### [The input]
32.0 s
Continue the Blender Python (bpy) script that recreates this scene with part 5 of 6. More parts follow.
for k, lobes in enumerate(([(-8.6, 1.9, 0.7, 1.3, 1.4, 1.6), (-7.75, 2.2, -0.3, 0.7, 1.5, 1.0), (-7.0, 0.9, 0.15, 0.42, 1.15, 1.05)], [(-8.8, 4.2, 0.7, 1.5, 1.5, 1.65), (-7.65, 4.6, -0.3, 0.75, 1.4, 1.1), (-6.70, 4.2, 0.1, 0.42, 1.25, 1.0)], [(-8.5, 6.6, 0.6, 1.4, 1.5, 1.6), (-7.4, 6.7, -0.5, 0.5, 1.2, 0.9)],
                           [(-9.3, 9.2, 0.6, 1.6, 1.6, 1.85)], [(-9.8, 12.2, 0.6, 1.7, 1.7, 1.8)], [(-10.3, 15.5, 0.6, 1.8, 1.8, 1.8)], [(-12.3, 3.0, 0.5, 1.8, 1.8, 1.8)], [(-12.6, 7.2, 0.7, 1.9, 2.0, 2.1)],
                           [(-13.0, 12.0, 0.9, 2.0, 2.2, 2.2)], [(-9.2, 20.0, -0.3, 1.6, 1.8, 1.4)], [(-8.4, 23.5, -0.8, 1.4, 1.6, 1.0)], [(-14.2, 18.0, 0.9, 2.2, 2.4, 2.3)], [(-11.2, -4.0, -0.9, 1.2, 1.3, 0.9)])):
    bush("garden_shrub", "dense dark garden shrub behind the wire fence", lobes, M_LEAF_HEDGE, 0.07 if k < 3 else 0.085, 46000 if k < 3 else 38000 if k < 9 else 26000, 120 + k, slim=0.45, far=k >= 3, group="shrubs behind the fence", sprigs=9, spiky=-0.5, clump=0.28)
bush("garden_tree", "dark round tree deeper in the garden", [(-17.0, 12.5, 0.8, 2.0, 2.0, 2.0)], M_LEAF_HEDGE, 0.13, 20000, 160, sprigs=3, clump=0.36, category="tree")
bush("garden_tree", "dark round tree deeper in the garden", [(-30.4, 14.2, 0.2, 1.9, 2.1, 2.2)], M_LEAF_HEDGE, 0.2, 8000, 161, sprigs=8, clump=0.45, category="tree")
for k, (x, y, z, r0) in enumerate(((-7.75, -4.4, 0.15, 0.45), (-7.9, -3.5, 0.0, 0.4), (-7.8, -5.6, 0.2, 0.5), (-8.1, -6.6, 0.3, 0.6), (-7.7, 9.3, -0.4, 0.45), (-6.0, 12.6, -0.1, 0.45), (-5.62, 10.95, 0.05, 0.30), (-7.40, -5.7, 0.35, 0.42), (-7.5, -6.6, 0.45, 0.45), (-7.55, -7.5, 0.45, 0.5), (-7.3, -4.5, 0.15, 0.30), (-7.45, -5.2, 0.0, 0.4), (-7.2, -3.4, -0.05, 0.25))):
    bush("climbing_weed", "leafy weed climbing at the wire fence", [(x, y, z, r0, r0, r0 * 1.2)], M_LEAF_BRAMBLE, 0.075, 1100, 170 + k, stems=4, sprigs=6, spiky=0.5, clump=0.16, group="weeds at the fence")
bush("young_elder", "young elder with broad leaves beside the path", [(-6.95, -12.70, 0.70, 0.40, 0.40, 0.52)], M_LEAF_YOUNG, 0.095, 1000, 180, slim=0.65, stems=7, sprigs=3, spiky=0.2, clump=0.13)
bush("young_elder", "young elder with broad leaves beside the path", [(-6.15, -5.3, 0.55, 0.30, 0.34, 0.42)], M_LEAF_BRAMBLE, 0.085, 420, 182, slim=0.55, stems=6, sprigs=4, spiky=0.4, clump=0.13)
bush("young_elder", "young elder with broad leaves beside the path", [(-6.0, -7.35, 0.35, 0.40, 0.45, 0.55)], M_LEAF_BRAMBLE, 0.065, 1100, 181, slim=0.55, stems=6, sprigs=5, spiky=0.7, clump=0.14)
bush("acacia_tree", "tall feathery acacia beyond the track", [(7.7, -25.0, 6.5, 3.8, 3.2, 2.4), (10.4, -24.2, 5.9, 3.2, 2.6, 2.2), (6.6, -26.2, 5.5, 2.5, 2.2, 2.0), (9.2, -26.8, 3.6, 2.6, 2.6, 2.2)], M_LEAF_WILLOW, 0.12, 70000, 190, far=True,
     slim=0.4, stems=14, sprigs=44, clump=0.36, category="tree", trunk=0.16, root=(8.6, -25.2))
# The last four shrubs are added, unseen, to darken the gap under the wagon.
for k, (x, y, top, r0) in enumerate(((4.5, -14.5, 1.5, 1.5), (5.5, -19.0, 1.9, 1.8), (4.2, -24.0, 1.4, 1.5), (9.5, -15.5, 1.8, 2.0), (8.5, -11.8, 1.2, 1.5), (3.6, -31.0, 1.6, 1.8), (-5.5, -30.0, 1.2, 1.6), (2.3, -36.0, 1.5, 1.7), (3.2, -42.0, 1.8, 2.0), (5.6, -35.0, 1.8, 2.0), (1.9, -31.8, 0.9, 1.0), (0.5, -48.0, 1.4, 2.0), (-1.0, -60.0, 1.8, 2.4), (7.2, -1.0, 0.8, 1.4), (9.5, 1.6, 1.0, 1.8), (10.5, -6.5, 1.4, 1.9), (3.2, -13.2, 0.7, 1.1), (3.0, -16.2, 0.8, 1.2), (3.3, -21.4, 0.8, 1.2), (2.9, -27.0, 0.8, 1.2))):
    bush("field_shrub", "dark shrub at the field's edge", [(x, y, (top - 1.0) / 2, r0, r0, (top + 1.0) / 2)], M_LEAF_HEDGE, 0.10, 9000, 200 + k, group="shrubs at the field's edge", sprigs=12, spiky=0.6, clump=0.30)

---

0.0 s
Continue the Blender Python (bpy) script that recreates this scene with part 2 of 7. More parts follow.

...

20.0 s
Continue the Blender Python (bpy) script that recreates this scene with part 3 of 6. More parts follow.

### [Objective]
Pull out every line of the records that includes the string "part".

### [Output of the task]
Continue the Blender Python (bpy) script that recreates this scene with part 5 of 6. More parts follow.
Continue the Blender Python (bpy) script that recreates this scene with part 2 of 7. More parts follow.
Continue the Blender Python (bpy) script that recreates this scene with part 3 of 6. More parts follow.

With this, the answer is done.